Say what you want about our company, we know how to deliver the experience of a lifetime. Our next batch of DLCs will include things you have seen before.
Friends, let me tell you about my favorite pastime.
I like to print out small pictures of underdeveloped Borderlands characters and carefully pin them to a dartboard I keep in my office. In-between all the meetings and magic shows I attend, whenever I want to take a moment and relax, I put on a blindfold, grab three darts and make our writers come up with unnecessary deaths for all characters I hit.
You should try it once, it really makes you feel powerful.
Believe or not, our next batch of official Borderlands merchandise includes a custom froyo flavor for each plot-irrelevant character!

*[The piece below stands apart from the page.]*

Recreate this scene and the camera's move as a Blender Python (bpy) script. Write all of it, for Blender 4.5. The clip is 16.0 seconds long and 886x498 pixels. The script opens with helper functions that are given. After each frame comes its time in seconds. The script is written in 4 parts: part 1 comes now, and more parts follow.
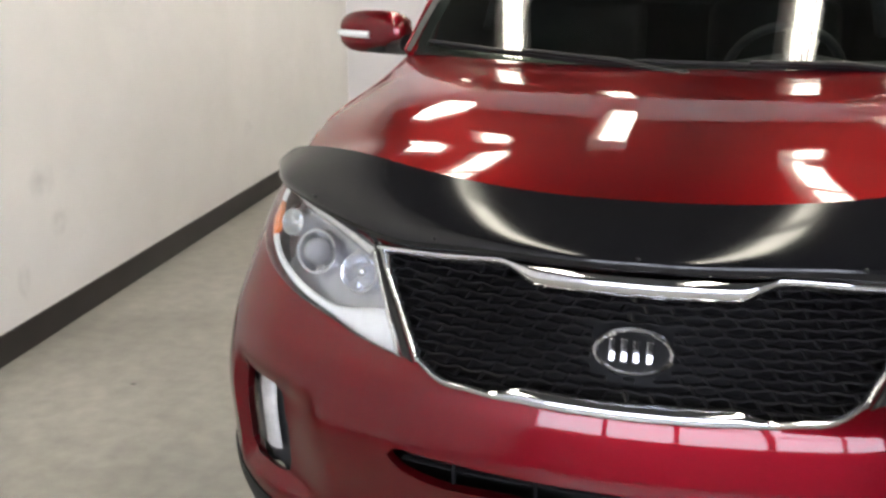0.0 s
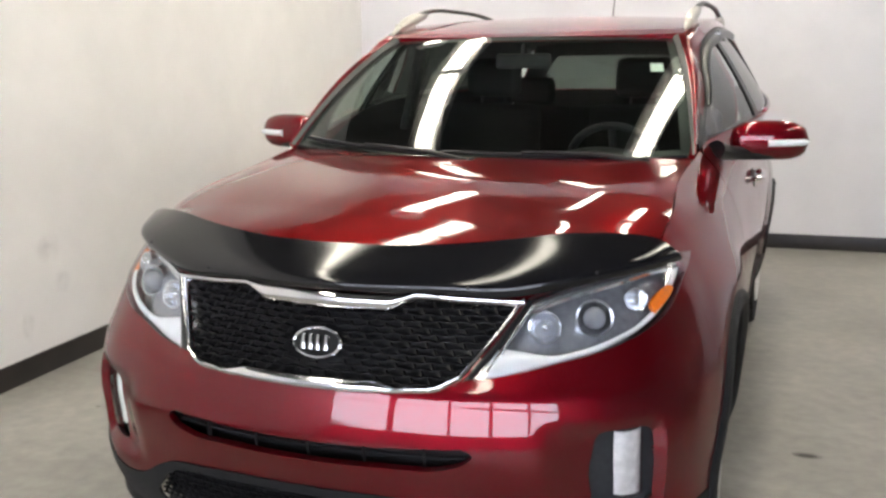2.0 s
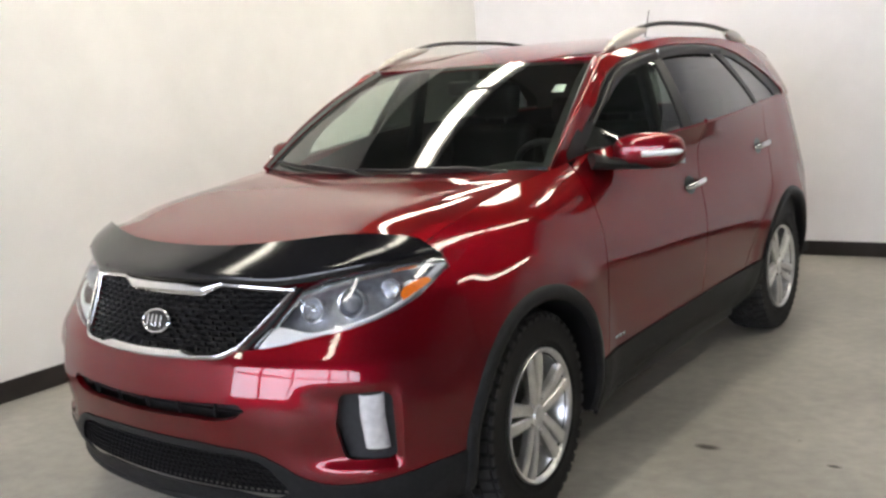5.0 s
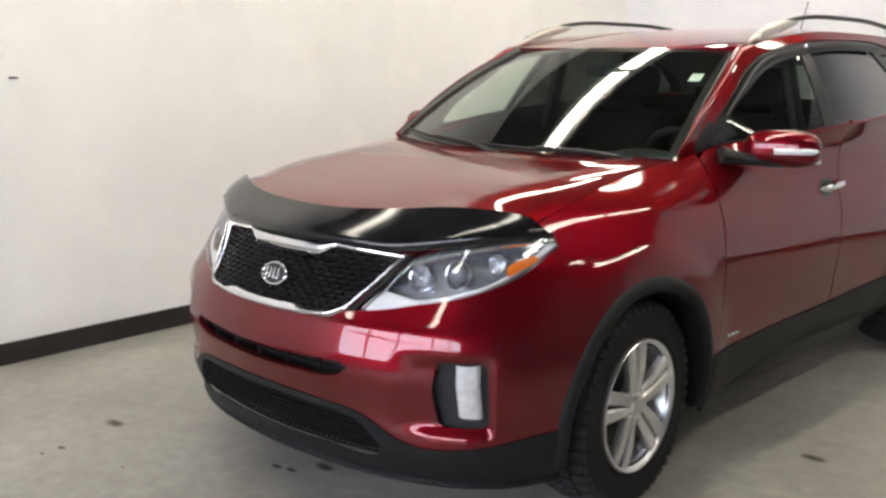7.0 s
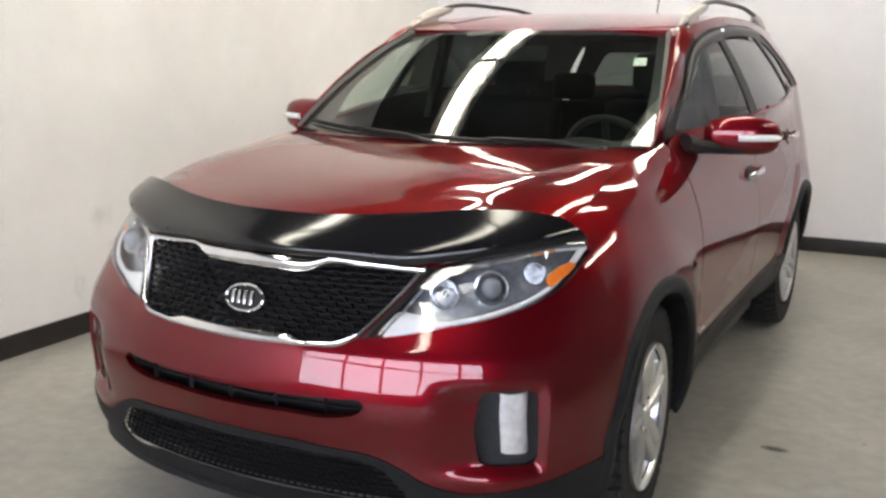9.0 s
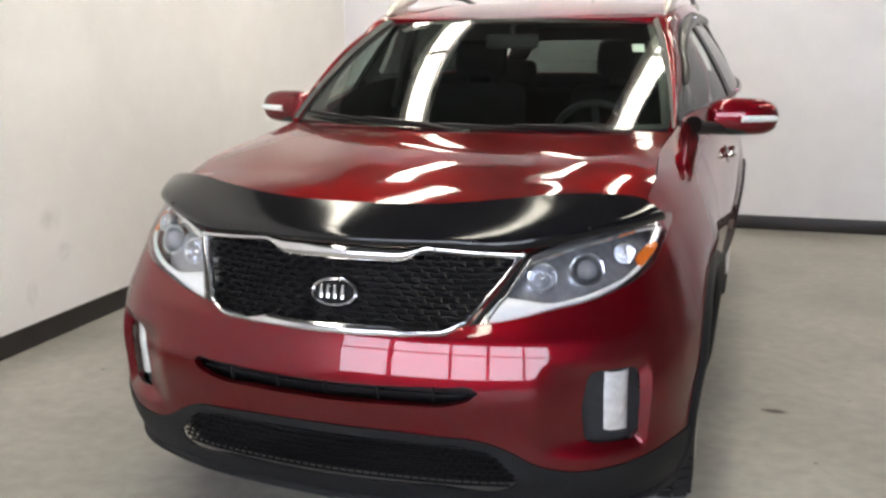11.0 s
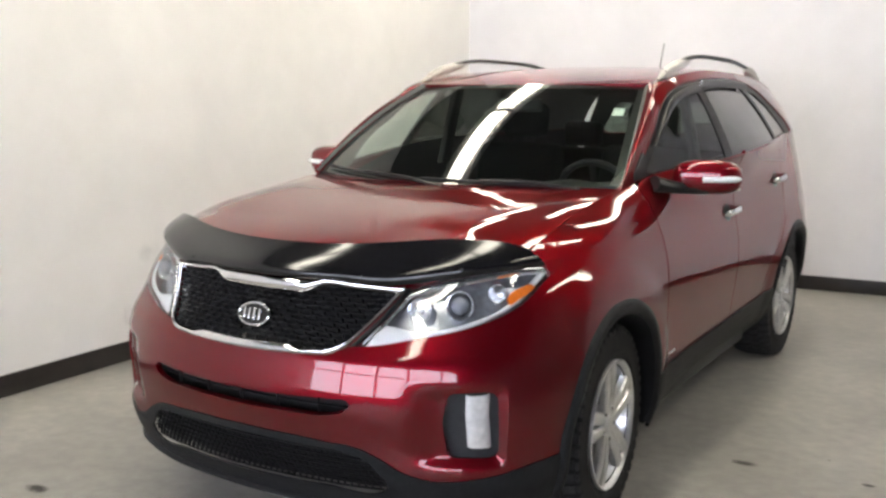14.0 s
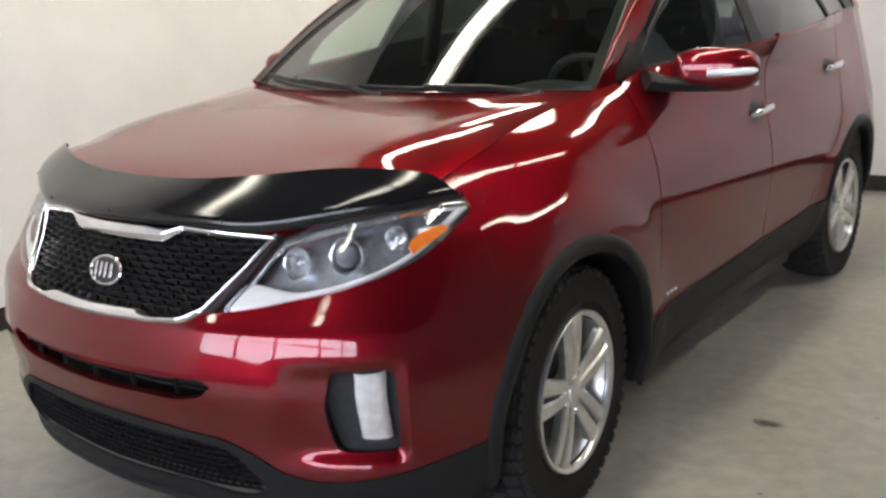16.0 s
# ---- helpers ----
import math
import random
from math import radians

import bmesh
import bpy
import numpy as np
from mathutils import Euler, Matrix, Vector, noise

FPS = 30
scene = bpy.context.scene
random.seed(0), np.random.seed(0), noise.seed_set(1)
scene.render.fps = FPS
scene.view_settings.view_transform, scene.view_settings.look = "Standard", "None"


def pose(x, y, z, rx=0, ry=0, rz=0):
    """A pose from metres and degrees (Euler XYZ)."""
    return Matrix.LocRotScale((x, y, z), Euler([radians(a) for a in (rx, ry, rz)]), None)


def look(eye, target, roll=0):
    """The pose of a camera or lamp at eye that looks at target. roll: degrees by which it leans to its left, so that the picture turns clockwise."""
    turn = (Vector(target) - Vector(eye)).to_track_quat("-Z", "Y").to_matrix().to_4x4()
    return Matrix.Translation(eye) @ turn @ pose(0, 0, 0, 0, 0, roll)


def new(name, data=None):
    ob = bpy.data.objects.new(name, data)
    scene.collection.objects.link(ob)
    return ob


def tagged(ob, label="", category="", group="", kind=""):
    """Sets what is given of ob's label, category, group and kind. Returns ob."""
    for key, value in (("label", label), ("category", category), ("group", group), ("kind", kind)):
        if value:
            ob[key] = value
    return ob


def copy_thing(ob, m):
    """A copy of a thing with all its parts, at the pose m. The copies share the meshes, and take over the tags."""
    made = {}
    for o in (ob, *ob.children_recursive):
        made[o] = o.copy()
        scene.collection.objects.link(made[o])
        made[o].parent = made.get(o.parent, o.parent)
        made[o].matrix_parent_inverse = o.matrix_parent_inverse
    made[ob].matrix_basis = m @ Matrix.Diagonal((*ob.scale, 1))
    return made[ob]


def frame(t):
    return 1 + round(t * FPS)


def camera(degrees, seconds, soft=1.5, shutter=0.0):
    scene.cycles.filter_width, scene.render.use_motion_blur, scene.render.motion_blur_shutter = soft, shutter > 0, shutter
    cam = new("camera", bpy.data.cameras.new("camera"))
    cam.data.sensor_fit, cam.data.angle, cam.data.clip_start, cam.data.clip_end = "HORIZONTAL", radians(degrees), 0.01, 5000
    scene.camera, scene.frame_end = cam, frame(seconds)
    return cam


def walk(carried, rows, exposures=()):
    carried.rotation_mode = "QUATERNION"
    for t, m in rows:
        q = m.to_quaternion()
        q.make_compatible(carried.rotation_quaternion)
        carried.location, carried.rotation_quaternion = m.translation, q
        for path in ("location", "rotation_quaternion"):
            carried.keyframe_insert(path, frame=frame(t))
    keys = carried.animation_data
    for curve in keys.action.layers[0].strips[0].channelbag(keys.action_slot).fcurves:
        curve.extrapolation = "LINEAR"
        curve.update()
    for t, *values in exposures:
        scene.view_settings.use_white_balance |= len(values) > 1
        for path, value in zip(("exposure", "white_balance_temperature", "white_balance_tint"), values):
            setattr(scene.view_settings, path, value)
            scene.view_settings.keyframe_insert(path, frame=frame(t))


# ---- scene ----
cam = camera(48.3, 16.0, 2.7, 0.3)
PATH = [
    (0, (0.079, -2.393, 1.455), (-0.401, -0.541, 0.872), -0.0),
    (0.5, (0.282, -2.641, 1.484), (-0.193, -0.771, 0.957), -1.6),
    (1, (0.563, -2.864, 1.513), (-0.022, -0.994, 1.113), 1.7),
    (1.5, (0.841, -2.925, 1.497), (0.242, -1.058, 1.106), -1.5),
    (2, (1.13, -2.91, 1.505), (0.429, -1.078, 1.116), -0.6),
    (2.5, (1.364, -2.952, 1.489), (0.558, -1.17, 1.074), -2.5),
    (3, (1.661, -2.993, 1.528), (0.749, -1.267, 1.092), -3.5),
    (3.5, (1.954, -2.885, 1.485), (0.945, -1.213, 1.052), -1.3),
    (4, (2.197, -2.838, 1.483), (1.134, -1.185, 1.112), -2.1),
    (6.5, (2.855, -2.629, 1.521), (1.501, -1.202, 1.158), -1.3),
    (7, (2.684, -2.719, 1.515), (1.294, -1.331, 1.137), 0.2),
    (7.5, (2.5, -2.865, 1.528), (1.19, -1.404, 1.141), -1.3),
    (8, (2.266, -2.884, 1.508), (1.127, -1.28, 1.148), -0.0),
    (8.5, (1.999, -2.866, 1.488), (0.973, -1.192, 1.109), 0.9),
    (11, (1.121, -3.175, 1.466), (0.481, -1.325, 1.057), 0.0),
    (11.5, (1.281, -3.256, 1.463), (0.669, -1.403, 1.026), 2.4),
    (12, (1.457, -3.167, 1.457), (0.797, -1.325, 1.045), 3.0),
    (12.5, (1.667, -3.103, 1.461), (0.895, -1.298, 1.08), 1.4),
    (13, (1.826, -3.215, 1.479), (1.012, -1.415, 1.17), 1.1),
    (13.5, (2.002, -3.293, 1.496), (1.105, -1.534, 1.178), 0.7),
    (14, (2.173, -3.159, 1.497), (1.124, -1.482, 1.197), 0.2),
    (14.5, (2.293, -2.956, 1.504), (1.179, -1.334, 1.148), -0.2),
    (15, (2.229, -2.722, 1.492), (1.141, -1.093, 1.089), -1.5),
    (15.5, (2.138, -2.509, 1.462), (1.04, -0.907, 0.981), -2.2),
    (16, (2.2, -2.25, 1.442), (1.01, -0.718, 0.954), -2.8),
]
walk(cam, [(t, look(eye, target, roll)) for t, eye, target, roll in PATH])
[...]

Personally, I can't wait to try out the Mad Moxxi black currant and pineapple mix, as well as the Sir Hammerlock pistachio with mango.
Mad Ellie and the Vault of the Damned
Coming out this March 26th, the first major story DLC for Borderlands 4 thoroughly tackles the ongoing issue of men with monocles, and how many rights they should have.
[your favorite character] will be killed for a cheap and emotionless plot twist in Borderlands 5!
Mr pitchfork how long until we can spend bitcoin for eridum in borderlands 2
Anything is possible within the confines of your own mind.